La trama, come detto all’inizio, prende spunto dall’omonimo romanzo giapponese, c’è da dire, però, che non la riprende fedelamente ma ne conserva solo gli argomenti principali (in particolar modo il tema dell’evoluzione e dei mitocondri).
Nel gioco assisterete quindi alle vicende di Aya Brea, durante l’arco di una settimana che va dal 24 al 30 dicembre del 1997.
Aya è una recluta della polizia di NYPD; la sera di Natale va all’opera al Carnegie Hall di New York City e durante lo spettacolo, improvvisamente quasi tutte le persone prendono fuoco e vengono bruciate vive. Solo in tre sono rimasti illesi: Aya, l’uomo che ha dato appuntamento ad Aya e l’attrice sul palcoscenico. Aya sale su di quest’ultimo per confrontarsi con l’attrice, ossia Mellissa Pearce. Dopo un combattimento fuori dall’ordinario ed un dialogo tra le due donne molto enigmatico riguardante i mitocondri delle cellule di Aya, Melissa scompare nel backstage. Inseguendola dietro le quinte e arrivando ai camerini, Aya trova il diario di Melissa, nel quale scopre che l’attrice faceva uso di strani farmaci. Infine Aya reincontra Melissa, questa volta non più in veste umana, ma nella forma di una mostruosità volante. Ella allora dichiara di non essere più Melissa Pearce ma Eve, un essere con lo scopo di liberare i mitocondri di tutto il mondo. Dopo un altro combattimento, Eve fugge nelle fogne, ma Aya riesce a raggiungerla, soltanto per poi vederla di nuovo scomparire.
Questo è l’inizio di Parasite Eve. Spettacolare è un aggettivo che non basta per questo inizio di gioco.
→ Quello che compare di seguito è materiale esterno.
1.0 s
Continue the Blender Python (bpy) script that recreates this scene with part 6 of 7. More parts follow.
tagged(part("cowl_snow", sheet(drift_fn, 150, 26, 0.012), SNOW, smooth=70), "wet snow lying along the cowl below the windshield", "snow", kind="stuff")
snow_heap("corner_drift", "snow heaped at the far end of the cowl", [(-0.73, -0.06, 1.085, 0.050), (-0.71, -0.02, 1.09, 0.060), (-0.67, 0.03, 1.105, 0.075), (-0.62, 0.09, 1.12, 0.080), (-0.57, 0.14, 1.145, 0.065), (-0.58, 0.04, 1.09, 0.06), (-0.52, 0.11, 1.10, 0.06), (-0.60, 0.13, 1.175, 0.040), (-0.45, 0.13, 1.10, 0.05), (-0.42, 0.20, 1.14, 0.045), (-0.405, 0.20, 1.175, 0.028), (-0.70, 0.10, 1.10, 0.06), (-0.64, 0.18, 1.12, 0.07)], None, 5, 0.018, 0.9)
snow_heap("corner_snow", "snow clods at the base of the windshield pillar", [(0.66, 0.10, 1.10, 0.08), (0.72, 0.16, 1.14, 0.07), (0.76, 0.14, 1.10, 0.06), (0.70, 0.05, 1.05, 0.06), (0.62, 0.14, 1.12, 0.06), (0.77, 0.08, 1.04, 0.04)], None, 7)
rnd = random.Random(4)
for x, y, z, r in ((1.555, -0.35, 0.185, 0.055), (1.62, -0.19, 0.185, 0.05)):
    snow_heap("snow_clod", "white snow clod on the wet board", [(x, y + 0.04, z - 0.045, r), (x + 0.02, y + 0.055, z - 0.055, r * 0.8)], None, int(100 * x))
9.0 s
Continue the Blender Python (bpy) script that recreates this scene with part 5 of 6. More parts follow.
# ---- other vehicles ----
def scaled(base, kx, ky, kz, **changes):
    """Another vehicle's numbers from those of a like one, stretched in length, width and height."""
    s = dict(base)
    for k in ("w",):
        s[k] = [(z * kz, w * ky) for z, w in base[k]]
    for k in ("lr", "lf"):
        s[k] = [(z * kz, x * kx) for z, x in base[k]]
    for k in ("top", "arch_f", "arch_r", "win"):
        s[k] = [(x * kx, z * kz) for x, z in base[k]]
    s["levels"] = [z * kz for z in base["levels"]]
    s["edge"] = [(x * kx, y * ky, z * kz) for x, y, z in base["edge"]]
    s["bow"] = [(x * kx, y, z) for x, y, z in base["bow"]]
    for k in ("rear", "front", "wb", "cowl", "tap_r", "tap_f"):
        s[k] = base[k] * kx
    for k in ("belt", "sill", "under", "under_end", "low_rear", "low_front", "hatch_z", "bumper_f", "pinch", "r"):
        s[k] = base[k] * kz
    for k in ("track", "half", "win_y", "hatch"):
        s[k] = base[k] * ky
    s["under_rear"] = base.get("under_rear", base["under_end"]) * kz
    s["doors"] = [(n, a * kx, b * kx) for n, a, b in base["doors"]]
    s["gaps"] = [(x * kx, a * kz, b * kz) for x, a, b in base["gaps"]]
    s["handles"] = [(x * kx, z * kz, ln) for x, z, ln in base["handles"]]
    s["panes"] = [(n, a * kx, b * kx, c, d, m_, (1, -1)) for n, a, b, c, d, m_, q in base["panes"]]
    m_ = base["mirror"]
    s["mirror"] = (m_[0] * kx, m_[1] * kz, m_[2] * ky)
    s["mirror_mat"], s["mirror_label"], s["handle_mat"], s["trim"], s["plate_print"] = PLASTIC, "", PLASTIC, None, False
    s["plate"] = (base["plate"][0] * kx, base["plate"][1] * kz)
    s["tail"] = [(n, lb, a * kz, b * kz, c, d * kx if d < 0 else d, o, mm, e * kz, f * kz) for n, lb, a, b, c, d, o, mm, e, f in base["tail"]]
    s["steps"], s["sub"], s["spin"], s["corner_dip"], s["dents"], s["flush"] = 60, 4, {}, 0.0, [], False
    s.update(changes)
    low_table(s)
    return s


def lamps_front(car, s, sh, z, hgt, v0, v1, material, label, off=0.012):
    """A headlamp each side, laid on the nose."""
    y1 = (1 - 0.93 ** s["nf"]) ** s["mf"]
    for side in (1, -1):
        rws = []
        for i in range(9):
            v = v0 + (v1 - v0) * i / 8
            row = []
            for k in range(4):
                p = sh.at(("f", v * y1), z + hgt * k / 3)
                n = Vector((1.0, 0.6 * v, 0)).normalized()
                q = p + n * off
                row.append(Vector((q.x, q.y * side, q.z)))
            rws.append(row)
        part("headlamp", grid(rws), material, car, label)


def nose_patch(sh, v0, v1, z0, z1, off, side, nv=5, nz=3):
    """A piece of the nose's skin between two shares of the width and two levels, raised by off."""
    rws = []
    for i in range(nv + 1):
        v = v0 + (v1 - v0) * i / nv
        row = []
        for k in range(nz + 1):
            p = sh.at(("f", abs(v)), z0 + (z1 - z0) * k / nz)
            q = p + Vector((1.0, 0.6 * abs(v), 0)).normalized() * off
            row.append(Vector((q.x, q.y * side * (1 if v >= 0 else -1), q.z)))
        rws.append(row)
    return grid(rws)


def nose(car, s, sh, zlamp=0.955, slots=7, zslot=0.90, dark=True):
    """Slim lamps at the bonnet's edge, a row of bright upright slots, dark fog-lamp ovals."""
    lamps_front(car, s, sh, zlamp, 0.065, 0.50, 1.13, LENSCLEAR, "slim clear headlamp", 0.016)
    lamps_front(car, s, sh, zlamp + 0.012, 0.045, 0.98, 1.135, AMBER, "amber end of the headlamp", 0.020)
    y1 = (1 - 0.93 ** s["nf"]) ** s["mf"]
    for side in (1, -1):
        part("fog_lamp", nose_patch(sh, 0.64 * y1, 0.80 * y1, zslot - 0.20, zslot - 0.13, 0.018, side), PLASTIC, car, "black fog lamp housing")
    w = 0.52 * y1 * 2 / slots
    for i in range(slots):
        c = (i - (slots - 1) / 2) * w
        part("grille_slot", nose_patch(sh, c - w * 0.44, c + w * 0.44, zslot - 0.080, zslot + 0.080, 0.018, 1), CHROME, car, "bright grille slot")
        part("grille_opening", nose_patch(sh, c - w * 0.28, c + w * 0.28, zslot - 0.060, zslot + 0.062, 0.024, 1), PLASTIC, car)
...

Da subito spunteranno tanti misteri e domande, a cui potrete rispondere solo andando avanti nel game. La trama, sebbene breve in sè, riesce a tenere sulle spine fino alla fine e, complici le locazioni del gioco, sembra davvero un film hollywodiano in tutti i sensi, anzi forse meglio. Da notare che dovrete finire il gioco al 100% se vorrete vedere il vero finale del gioco, anche se quello normale chiude la storia in modo quasi completo.